Я очень сдружился с Миуччей Прада и Томом Фордом. Иногда я проводил выходные с Джанни Версаче и его партнером Антонио д’Амико на озере Комо, коротая время в халатах за бесконечным просмотром фильмов перед легким ужином. После него мы смотрели старое доброе голливудское черно-белое кино.
Должность парижского редактора Vogue – работа серьезная. Анна отправила меня сюда не только потому, что я, по ее мнению, нуждался в переменах, потеряв недавно бабушку и миссис Вриланд, но и потому, что верила в мои способности и вкус. Я искал места для съемок ключевых рубрик, выступал послом крупных Домов моды и европейских гигантов, открывал и исследовал нарождающиеся фэшн-тренды. Я не мог поверить, что я снова в Париже, эпицентре стиля и моды, и могу видеться с Карлом почти каждый день: ужинать вместе, совершать ежедневный обход его любимого книжного магазина, а затем перемещаться в Café de Flore, чтобы заказать сыр, вареные сосиски и салат. Конечно же, такая работа налагала на меня большую ответственность.
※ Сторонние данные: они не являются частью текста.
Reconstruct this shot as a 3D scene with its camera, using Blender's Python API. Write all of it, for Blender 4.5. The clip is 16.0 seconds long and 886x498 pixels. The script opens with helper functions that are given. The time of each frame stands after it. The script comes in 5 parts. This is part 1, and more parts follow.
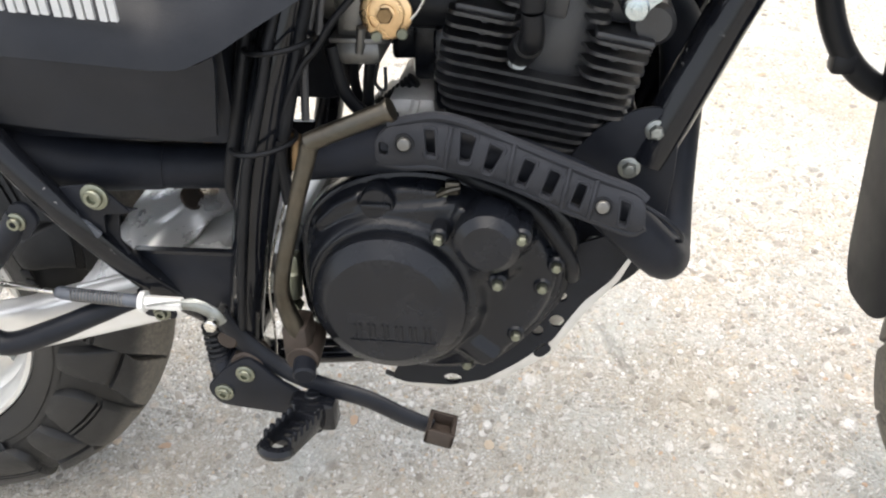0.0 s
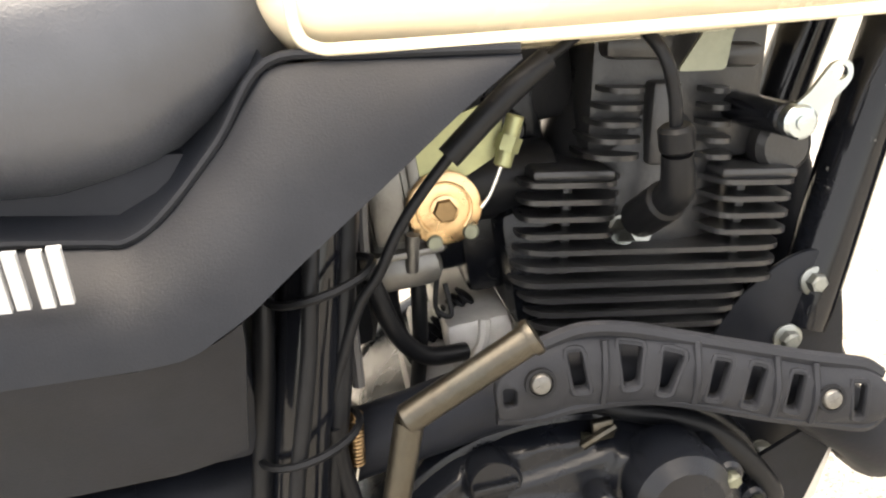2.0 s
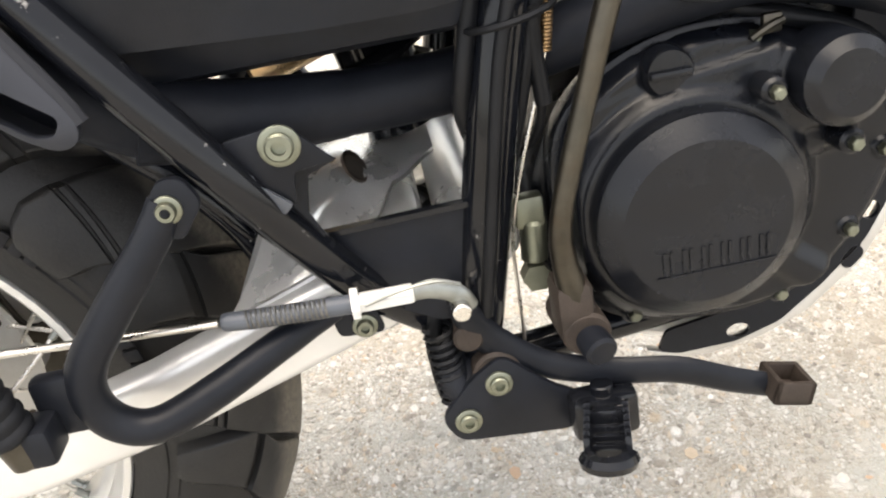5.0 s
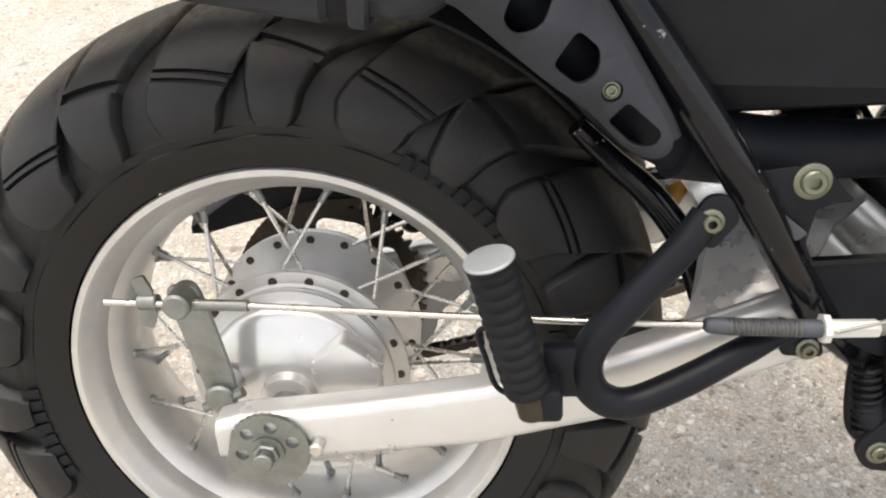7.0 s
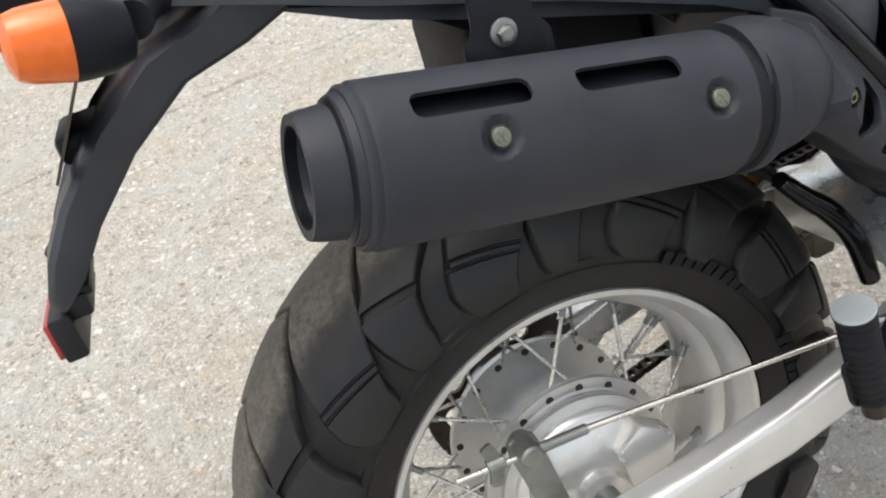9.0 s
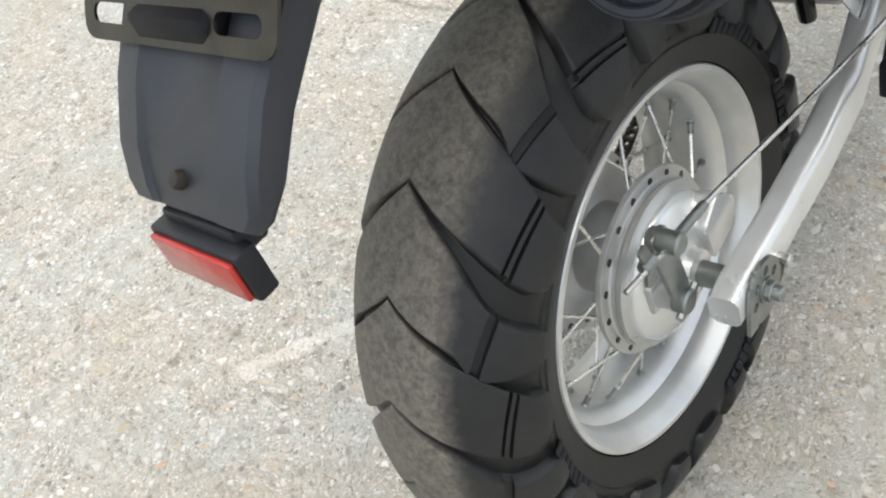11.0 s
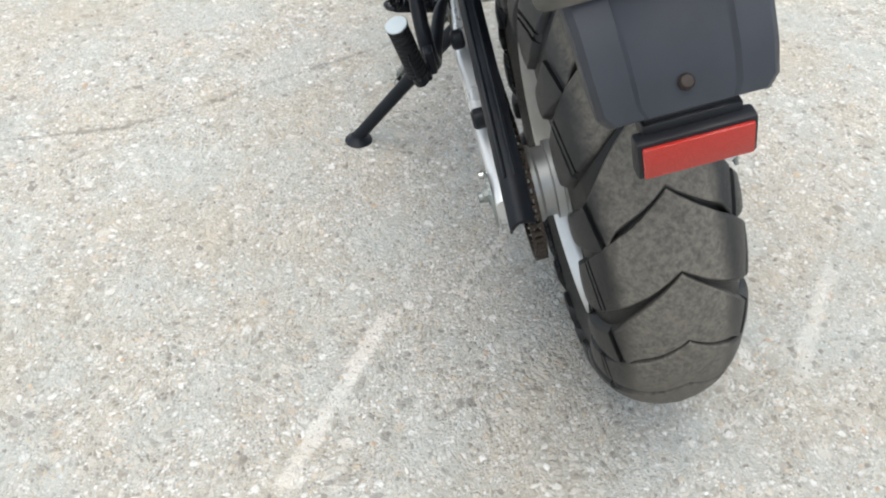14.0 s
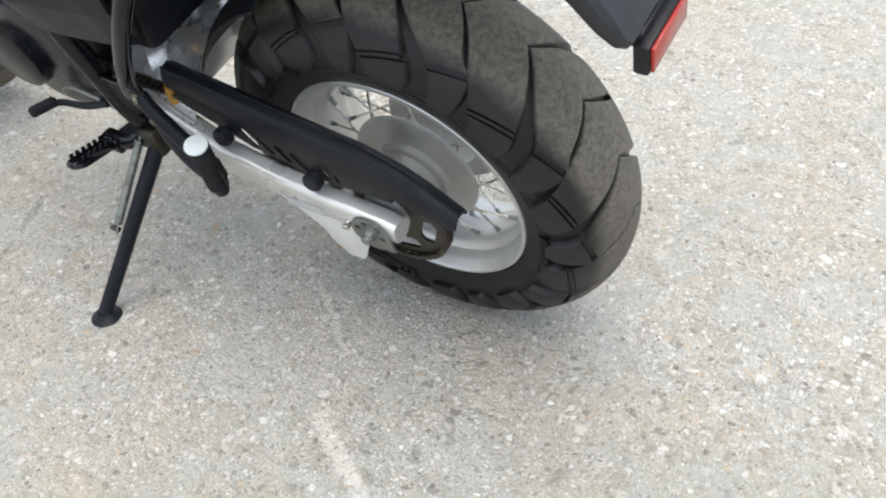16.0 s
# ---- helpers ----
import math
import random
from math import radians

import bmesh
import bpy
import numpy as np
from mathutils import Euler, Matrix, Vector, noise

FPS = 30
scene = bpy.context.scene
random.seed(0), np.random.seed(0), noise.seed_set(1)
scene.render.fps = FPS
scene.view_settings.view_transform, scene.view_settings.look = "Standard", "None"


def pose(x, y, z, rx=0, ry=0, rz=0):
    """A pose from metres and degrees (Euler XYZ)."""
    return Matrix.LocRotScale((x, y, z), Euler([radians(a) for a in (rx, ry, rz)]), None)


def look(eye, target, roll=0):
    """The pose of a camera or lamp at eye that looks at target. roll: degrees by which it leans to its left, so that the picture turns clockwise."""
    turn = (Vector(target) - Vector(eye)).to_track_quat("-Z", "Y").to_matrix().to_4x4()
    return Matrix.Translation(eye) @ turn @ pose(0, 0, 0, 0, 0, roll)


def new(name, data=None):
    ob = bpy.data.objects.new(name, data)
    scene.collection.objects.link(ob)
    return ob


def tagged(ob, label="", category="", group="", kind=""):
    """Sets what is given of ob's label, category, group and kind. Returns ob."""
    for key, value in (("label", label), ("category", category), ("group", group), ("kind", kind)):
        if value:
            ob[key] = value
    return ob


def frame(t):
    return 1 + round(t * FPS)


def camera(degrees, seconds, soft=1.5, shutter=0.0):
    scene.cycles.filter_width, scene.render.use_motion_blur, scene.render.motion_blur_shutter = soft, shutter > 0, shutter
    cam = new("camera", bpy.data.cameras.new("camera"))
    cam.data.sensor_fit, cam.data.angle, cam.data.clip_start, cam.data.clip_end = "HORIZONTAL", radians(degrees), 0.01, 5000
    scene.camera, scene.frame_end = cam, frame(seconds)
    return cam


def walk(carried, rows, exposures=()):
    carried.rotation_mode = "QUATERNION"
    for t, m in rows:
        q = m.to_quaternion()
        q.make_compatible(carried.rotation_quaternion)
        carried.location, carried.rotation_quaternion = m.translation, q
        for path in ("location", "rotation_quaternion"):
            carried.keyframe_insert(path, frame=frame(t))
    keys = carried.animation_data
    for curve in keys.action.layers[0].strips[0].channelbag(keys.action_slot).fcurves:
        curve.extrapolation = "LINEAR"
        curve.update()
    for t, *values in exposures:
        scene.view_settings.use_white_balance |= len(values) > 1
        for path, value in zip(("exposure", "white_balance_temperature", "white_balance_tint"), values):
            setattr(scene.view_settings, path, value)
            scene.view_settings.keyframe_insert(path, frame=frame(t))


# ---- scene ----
# the camera: seconds, place in metres, turn in degrees
cam = camera(55.10, 16.0, soft=2.1, shutter=0.0)
ROWS = [
    (0.0, 0.7328, -0.5889, 0.9931, 44.34, 2.75, 6.88),
    (0.5, 0.6584, -0.5222, 0.9661, 45.83, 2.35, 4.31),
    (1.0, 0.6037, -0.4117, 0.9369, 48.30, 7.20, -3.61),
    (1.5, 0.5727, -0.3740, 0.8967, 51.82, 7.11, -6.11),
    (2.0, 0.5554, -0.4027, 0.8783, 57.21, 7.25, -10.38),
    (2.5, 0.5483, -0.4329, 0.8666, 57.73, 7.94, -13.18),
    (3.0, 0.5518, -0.4423, 0.8448, 55.77, 7.32, -13.40),
    (3.2, 0.5507, -0.4465, 0.8349, 54.50, 7.19, -14.04),
    (5.3, 0.3998, -0.5269, 0.7775, 50.26, 8.16, -6.48),
    (5.5, 0.3774, -0.5317, 0.7788, 50.30, 8.28, -4.94),
    (6.0, 0.3258, -0.5376, 0.7836, 50.61, 7.89, -1.35),
    (6.5, 0.2635, -0.5535, 0.8051, 51.09, 6.30, 1.56),
    (7.0, 0.1882, -0.5612, 0.8429, 52.50, 4.44, 2.57),
    (7.5, 0.1036, -0.5351, 0.8807, 51.90, 4.20, 1.16),
    (8.0, 0.0054, -0.4918, 0.9448, 50.12, 5.22, -9.28),
    (8.5, -0.0790, -0.4696, 0.9909, 49.78, 7.18, -14.98),
    (9.0, -0.2063, -0.4887, 1.0113, 50.02, 10.20, -24.21),
    (9.2, -0.2404, -0.4954, 1.0181, 49.40, 11.16, -27.22),
    (11.3, -0.5288, -0.2383, 0.9854, 39.18, 6.84, -57.48),
    (11.5, -0.5543, -0.2221, 0.9774, 38.93, 6.06, -60.57),
    (12.0, -0.5891, -0.1672, 0.9274, 35.51, 2.83, -69.19),
    (12.5, -0.6534, -0.0784, 0.9418, 33.91, 0.85, -79.61),
    (13.0, -0.7492, 0.0448, 0.9884, 39.34, -1.27, -84.17),
    (13.5, -0.8428, 0.1848, 1.0107, 42.47, -3.66, -92.08),
    (14.0, -0.8297, 0.3542, 1.0133, 45.07, -1.41, -98.06),
    (14.5, -0.7861, 0.5345, 1.0273, 46.01, 1.11, -104.99),
    (15.0, -0.7629, 0.6496, 1.0451, 47.95, 2.77, -120.95),
    (15.5, -0.7232, 0.7626, 1.0372, 47.44, 2.15, -132.91),
    (16.0, -0.5829, 0.8265, 1.0266, 47.87, 3.43, -148.36),
]
EXPOSURES = [(0.0, 1.83, 6850, 10), (1.0, 1.80, 6950, 10), (1.5, 2.38, 7250, 10), (2.0, 2.56, 7900, 11), (3.2, 2.40, 7900, 11), (5.5, 1.90, 7350, 11), (7.0, 1.47, 7350, 12), (8.0, 1.50, 7000, 11), (8.5, 1.42, 6900, 9.5), (9.0, 1.03, 6850, 8), (12.0, 1.20, 6500, 5.5), (14.5, 1.17, 6400, 5.5), (16.0, 1.17, 6450, 6.5)]
walk(cam, [(t, pose(*place)) for t, *place in ROWS], EXPOSURES)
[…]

Анна ставила передо мной конкретные задачи, часто напрямую связанные с тем, что делал Карл. «Андре, мы готовим материал про Карла, из Монте-Карло приедет Хельмут Ньютон его снимать, и я хочу, чтобы ты руководил съемкой».
Я был негласным редактором по Карлу Лагерфельду; его присутствие в Vogue было чрезвычайно важно как в смысле контента, так и в финансовом плане. Анна не поручала мне самому писать о нем статьи, иначе это выглядело бы кумовством. Вместо этого она пригласила прекрасного журналиста из The New Yorker. Я был рядом, чтобы присмотреть и посодействовать. Карл, слега располневший, возлежал на диване с густым слоем макияжа на лице и веером, за которым он мог спрятаться. Мне нужно было сделать так, чтобы и Карл, и Vogue были счастливы. И, поскольку я находился как раз посередине, все сошлось идеально.
У нас с Карлом практически во всем было много общего. Его баловала мама, меня – бабушка. Он любил своего отца, хотя и видел его редко. Подобные отношения были и у меня с отцом. Мы оба находились на стадии набора изрядного лишнего веса. Я думаю, мы оба пережили унижение в детстве, но Карл никогда не распространялся о своих личных обстоятельствах. Хотя он упоминал, что мать в юности привязывала его к кровати кожаными ремнями, чтобы он не ел по ночам. Еще он рассказывал, что, когда ему было восемь, мать говорила: «Ты напоминаешь мне старую лесбиянку» и «Ты похож на меня, но не так хорош».
Нас объединяла любовь к книгам. И мы оба любили роскошь во всех ее проявлениях: тончайшее постельное белье, изысканные ароматы, точеные фигуры людей обоих полов, красивую одежду, мебель, машины. И мы оба находили вдохновение в классическом кино. Когда Карл был школьником, мать могла разрешить ему пропустить занятия и распорядиться, чтобы водитель отвез его в кинотеатр, где он проводил весь день.
Я столькому научился у Карла. Знания этого человека могли сравниться с Александрийской библиотекой, особенно в том, что касалось истории высокой моды. За обычным ужином он мог рассказать всю историю легендарного Дома Christian Dior, нарисовав на салфетке хронологию каждой кутюрной коллекции за десятилетний период. Я восхищался его страстью к Франции восемнадцатого века и мастерством в arts de vivre – искусстве жить.
Он мог моментально впасть в зависимость: его период ар-деко, который только заканчивался, когда я встретил его в 1975 году; его мемфисский период, который длился лишь миг; коллекционирование гобеленов и фарфора музейного качества, продолжавшееся почти два десятилетия. В последние годы жизни он обратился к современности, стирая прошлое, избавившись от редкого ковра Aubusson из Версаля, сохранив лишь одну любимую картину Кандинского и одну невероятную работу Николя Пуссена.